You're right about the VMM.

But three out of those four features: page cache, dynamic I/O buffering and shared memory between processes, do not require that kind of VMM subsystem, and memory-mapped files don't require it for some kinds of files.

I've worked on the Linux kernel and at one time understood it's mm intimately (I'm mentioned in kernel/futex/core.c).

I've also worked on uClinux (no-MMU) systems, where the Linux mm behaves differently to produce similar behaviours.

I found most userspace C code and well-known CLI software on Linux and nearly all drivers, networking features, storage, high-performance I/O, graphics, futex, etc run just as well on uClinux without source changes, as long as there's enough memory, with some more required because uClinux suffers from a lot more memory fragmentation due to needing physically-contiguous allocations).

This makes no-MMU Linux a lot more useful and versatile than alternative OSes like Zephyr for similar devices, but the limitations and unpredictable memory fragmentation issues make it a lot less useful than Linux with an MMU, even if you have exactly the same RAM and no security or bug concerns.
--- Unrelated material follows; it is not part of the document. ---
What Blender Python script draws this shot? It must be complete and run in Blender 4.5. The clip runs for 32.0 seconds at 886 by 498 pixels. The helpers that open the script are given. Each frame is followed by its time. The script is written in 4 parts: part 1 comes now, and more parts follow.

I'd always recommend an MMU now, even if it's technically possible for most code to run without one.


The original UNIX literally swapped processes, as in write all their memory to disk and read another program's state from disk to memory, it could only run as many processes as many times the swap was bigger than core, this is a wholly unacceptable design nowadays.


It also supported overlays on the PDP-11, although not in the beginning. I do not think that anybody makes use of the overlays anymore.